As time travel stories go, Time Runner presents a fairly decent closed-loop paradox, and having an alien switch sides to raise humanity’s savior is a pretty clever idea... on paper. The problem is that there’s almost no tension between the beginning of this movie and the final revelations, and the dialogue is so unrealistic that it’s hard to buy any of the stakes. Mark Hamill does his best, but he’s hampered by bonkers writing where people say and do things that no one would say or do. When Raynor first arrives in 1992, an old farmer gives him grief for being in his house. But, inexplicably, the farmer screams, “Where are you from?” as though he’s already assumed that the guy eating apples in his kitchen is a time traveler.

Mark Hamill prepares to run... through time!

New Line Home Video

The movie is full of this kind of thing. A person will approach someone, show their ID, and then 30 seconds later show a piece of paper that serves the same plot function as the ID. The story might be a circular time-loop paradox, but its downfall is that the dialogue is needlessly circular too.
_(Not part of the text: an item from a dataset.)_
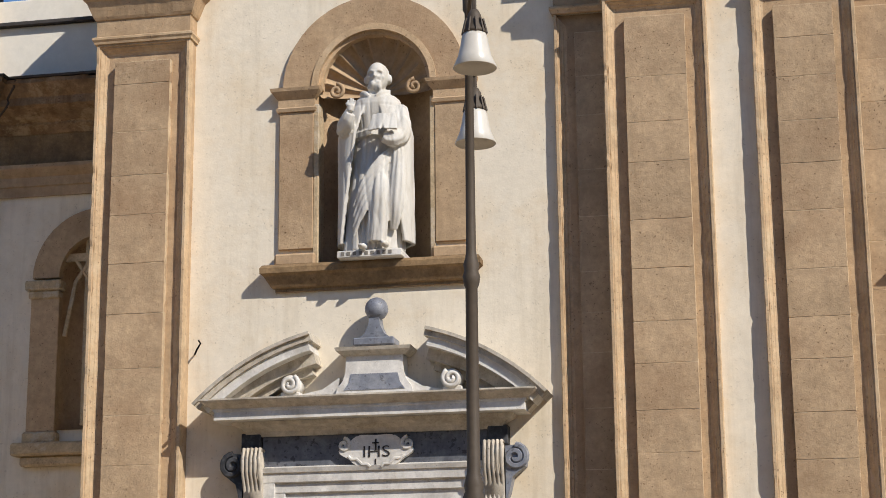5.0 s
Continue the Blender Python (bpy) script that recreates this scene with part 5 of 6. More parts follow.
# ---- railings ----
FY = 12.5
STEP = 0.1025
Z_TOP, Z_LET, Z_SCR, Z_MID, Z_LOW = 2.49, 2.41, 2.215, 1.29, 0.66
POSTS = [0.31 - 1.78 * k for k in range(5)]
POSTS_RIGHT = [6.6, 8.4, 10.2]


def mesh_of(bm, name, mat):
    bmesh.ops.recalc_face_normals(bm, faces=bm.faces[:])
    me = bpy.data.meshes.new(name)
    bm.to_mesh(me)
    bm.free()
    me.materials.append(mat)
    return me


def spear(bm, z, h=0.12, w=0.036):
    """A leaf-shaped iron point."""
    prof = [(0.009, 0.0), (0.012, 0.012), (w, 0.020), (w * 0.72, h * 0.42), (w * 0.36, h * 0.70), (0.002, h)]
    lathe(bm, prof, (0, 0, z), 6, 0.45)
    return bm


bm = bmesh.new()
tube(bm, [(0, 0, 0.52), (0, 0, 2.63)], 0.0085, 6)
spear(bm, 2.615, 0.115, 0.034)
ME_TALL = mesh_of(bm, "tall_bar", IRON)
bm = bmesh.new()
tube(bm, [(0, 0, 0.52), (0, 0, 2.54)], 0.0085, 6)
spear(bm, 2.515, 0.105, 0.034)
ME_SHORT = mesh_of(bm, "short_bar", IRON)
bm = bmesh.new()
for s in (-1, 1):
    rad = STEP * 0.92
    arc = [(s * rad * math.sin(radians(a)), 0, 2.585 - rad * math.cos(radians(a))) for a in range(0, 91, 10)]
    over = [(s * (rad - 0.036 + 0.036 * math.cos(radians(b))), 0, 2.585 + 0.040 * math.sin(radians(b))) for b in range(15, 136, 20)]
    end = over[-1]
    curl = [(end[0] + s * (0.010 - 0.013 * math.cos(radians(b))), 0, end[2] - 0.006 - 0.013 * math.sin(radians(b))) for b in range(0, 200, 40)]
    tube(bm, arc + over + curl, 0.0052, 4)
    ball(bm, curl[-1], 0.008, (1, 1, 1), 6, 5)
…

If Time Runner was trying to be a homage to the clunkiest Philip K. Dick stories, then it succeeded.

And yet, that premise. Time-traveling aliens! Aliens switching sides to take care of babies! A John Connnor-type ensuring that he himself is born! All these elements, in a newer, smarter, slicker production could form the foundation of a great contemporary sci-fi series. Heck, maybe Mark Hamill could even be brought back into the mix. A Time Runner reboot isn’t the reboot we need, but it might be the reboot we deserve.

Time Runner is streaming for free on Tubi.